As such, CIO’s cloud strategies should consider hybrid and edge solutions. “With AI and cloud working together, CIOs can balance out their return on investment, since edge cloud reduces latency, improves reliability, lowers data transfer, and enables real-time decision-making, directly improving customer experience and ROI,” Mohan says.
What happens if we need to move to a different service or provider?
“In a time of rapid change and massive uncertainty it is critical for technology leaders to avoid technology dead ends. Sadly, it is hard to predict the form of those dead ends,” says Nickolaisen. “Anything in our world may be a barrier to agility — that includes cloud architecture and decisions.”
Whereas in the past a cloud decision may have been primarily made based on cost and elasticity, leaders must now consider obsolescence and portability of workloads, contracts, and skills. IT leaders should work through what they can do to reduce “switching costs” because they might need to change technologies, providers, tools, and skills quickly.

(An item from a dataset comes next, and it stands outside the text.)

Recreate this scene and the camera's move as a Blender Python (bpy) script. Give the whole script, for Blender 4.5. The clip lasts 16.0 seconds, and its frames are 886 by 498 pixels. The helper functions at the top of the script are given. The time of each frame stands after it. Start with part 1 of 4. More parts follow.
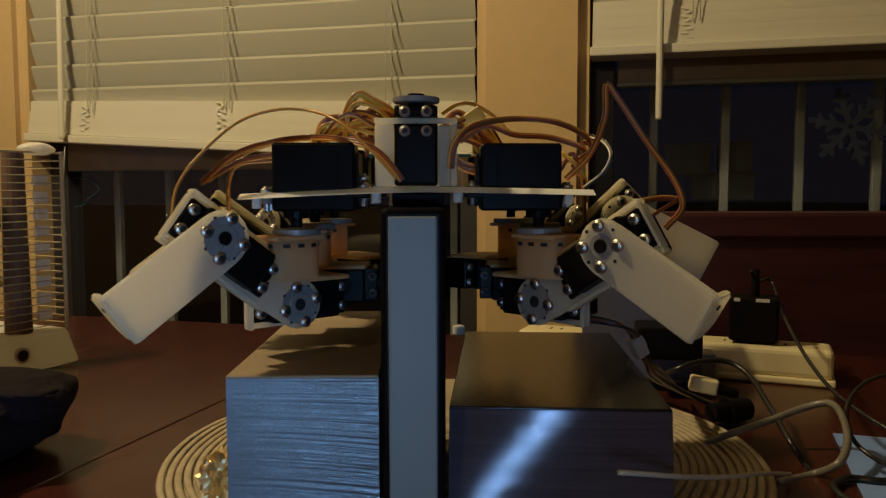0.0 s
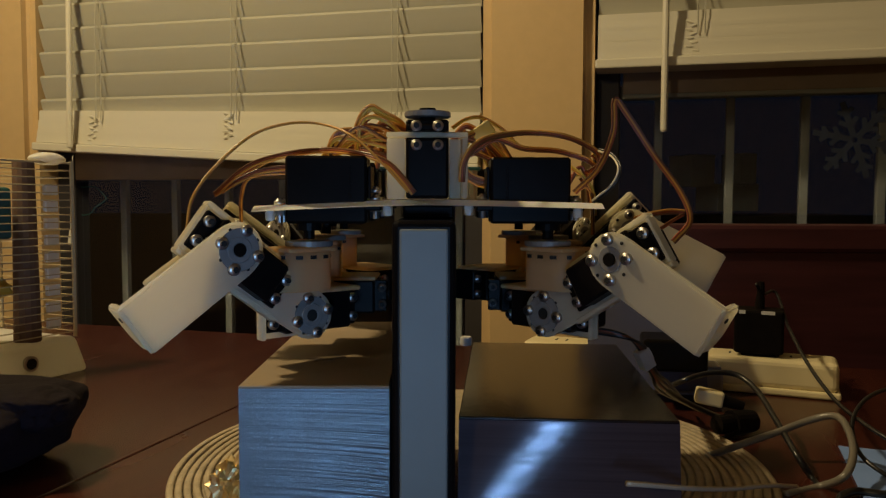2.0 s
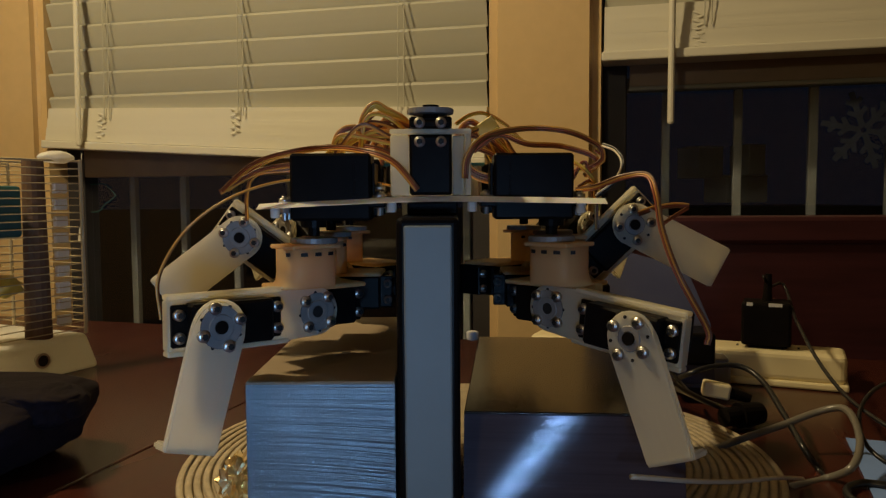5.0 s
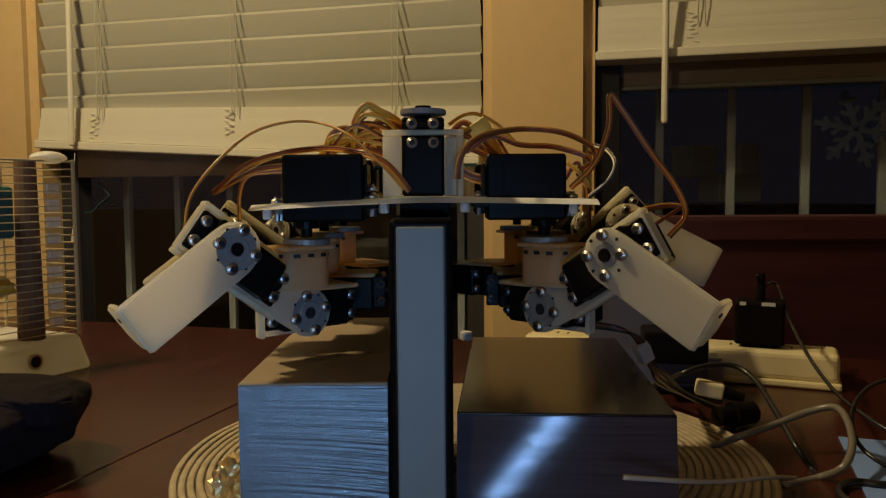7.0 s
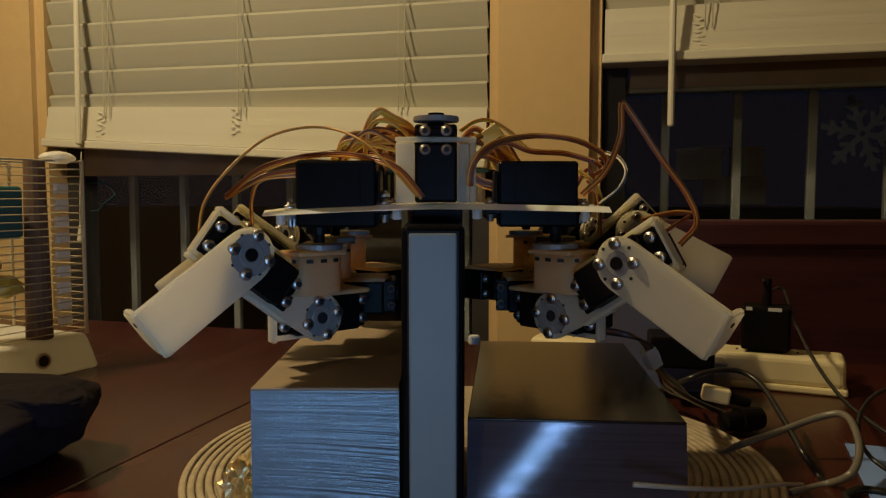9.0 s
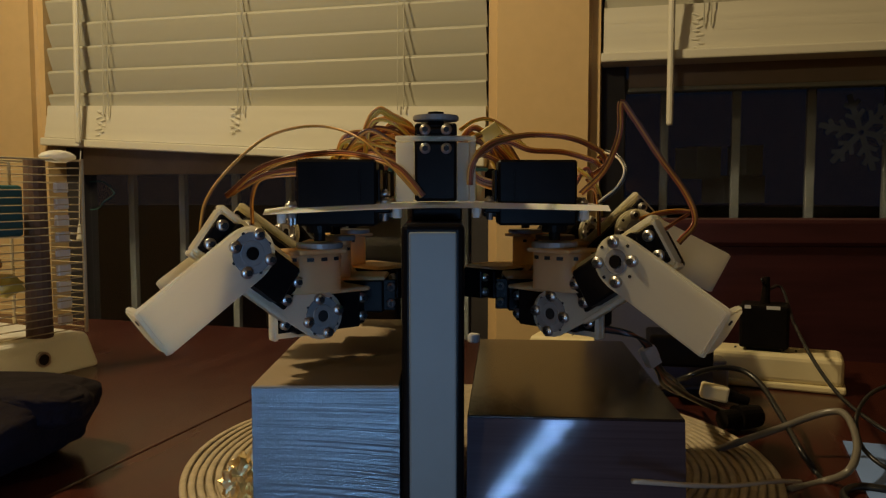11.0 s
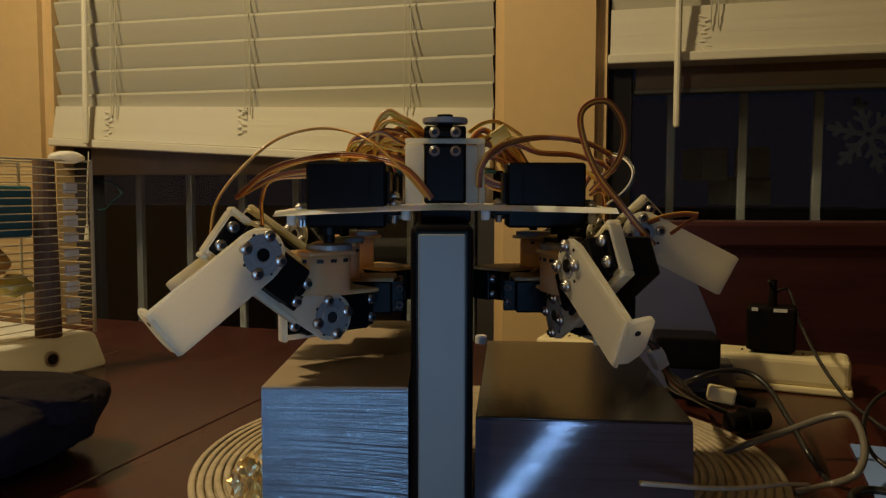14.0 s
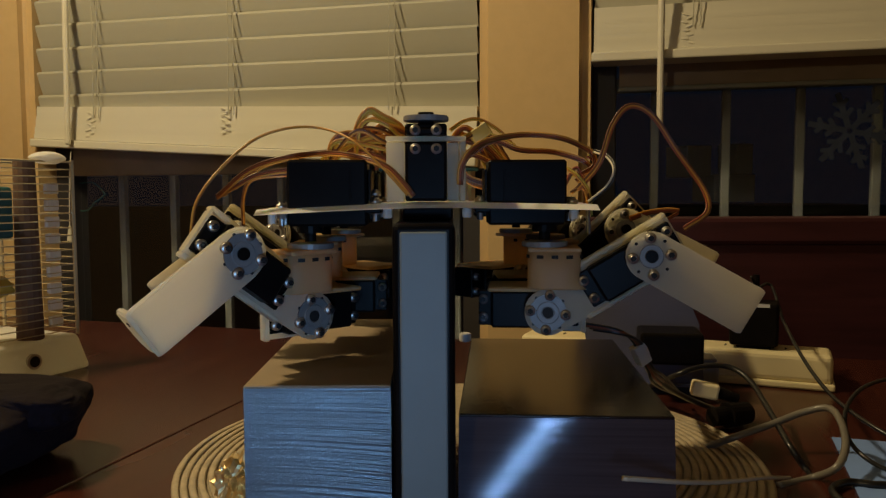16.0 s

“How can we loosely couple cloud services from other services so that we can find a reasonable balance between replaceability and reusability? Even things like contract terms might need to change to roll with the uncertainty punches,” says Nickolaisen, who has been able to migrate from one cloud provider to another, and migrate to or repatriate from the cloud, in hours. “This becomes essential when conditions are changing quickly, as they are now,” Nickolaisen says.
As Topinka urges: “Your cloud strategy needs to be a living plan, reviewed often, or it will age out quickly.”